Even though the Kastners are in different departments, their similar fields mean they attend many of the same meetings and often travel to conferences together. That’s when it’s common to hear Curtis Kastner being called Big K, and Justin Kastner going by Little K.

“It’s an honor to work with him. I’ve learned so much from him, especially about interacting with others,” Justin Kastner said.

His dad has always given him plenty of good advice, but Justin Kastner said there is one thing that has always stuck with him. It was when he was a boy and playing baseball.

“Dad told me, ‘Don’t let others dictate how fast you warm up,’” Justin Kastner said. “What he was telling me was don’t let others dictate your pace of life — what you’re supposed to do or not to do. It’s been a pearl of wisdom that I’ve really held on to, particularly when it comes to life. The expectations and demands on all of us are enormous. There are loads of distractions, too. While we all bear responsibility for responding to demands, sometimes we need to simply say, “You are welcome, but just not right now.”
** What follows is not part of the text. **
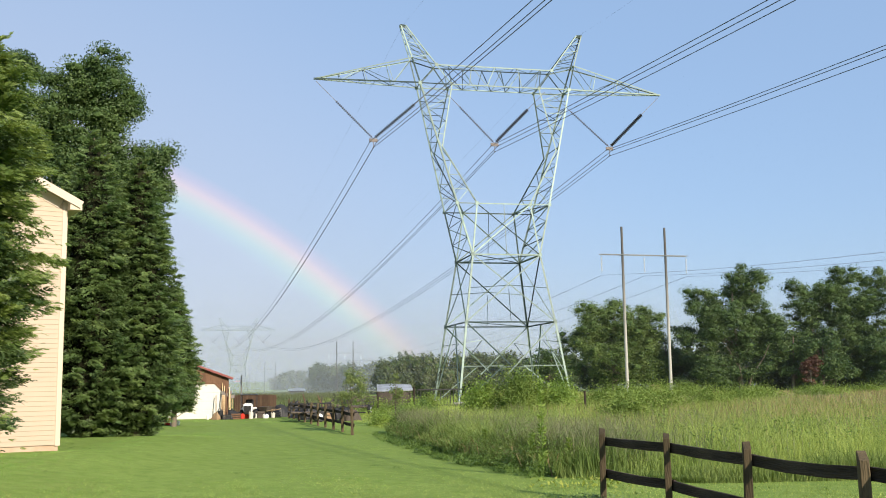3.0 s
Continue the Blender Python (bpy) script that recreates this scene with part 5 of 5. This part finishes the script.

Laura Kanost, assistant professor of Spanish, says her dad’s experiences on the K-State faculty made her comfortable with seeking a job with the university. Her dad is Michael Kanost, university distinguished professor of biochemistry and outgoing head of the department of biochemistry.

Kanost says her dad has been a great resource in getting her own career off the ground.

“My dad is an important professional mentor for me because he has a lot of experience working in academia,” she said. “I remember when I was considering graduate school and it seemed very overwhelming to me. My dad told me that a Ph.D. is just as accessible as any other degree — you just have to keep working away at it, little by little, and each step will fall into place.”

It’s understandable why John Grice, who just earned his bachelor’s in political science from K-State, almost didn’t attend the university. Both of his parents work for K-State.

“It was more of being a teenager striving to burst out of the nest and fly far, far away than it was a logical decision,” he said. “However, once I took a very close look, I fell in love with K-State. Now I have been given the opportunity to work here. It’s something I dreamed of doing.”

Grice is the son of Ronnie Grice, assistant vice president for public safety and director of the university police department, and Cheryl Grice, manager of employment services with the university’s Division of Human Resources. He’s just started his new job as development program coordinator in the annual giving and student programs department at the Kansas State University Foundation.

“In less than obvious ways, my dad — sometimes I just call him Chief — has shown me a love for K-State that I hope to exemplify,” John Grice said. “I see him serving with a passion that makes K-State a very attractive community to continue engaging beyond my time here as a student.”

John Grice also admires his dad’s personality.

“People seem to always enjoy his presence. If I end up with nothing else in life, I hope to have a treasure chest of supportive, faithful friends as he does here in Manhattan and at K-State,” he said.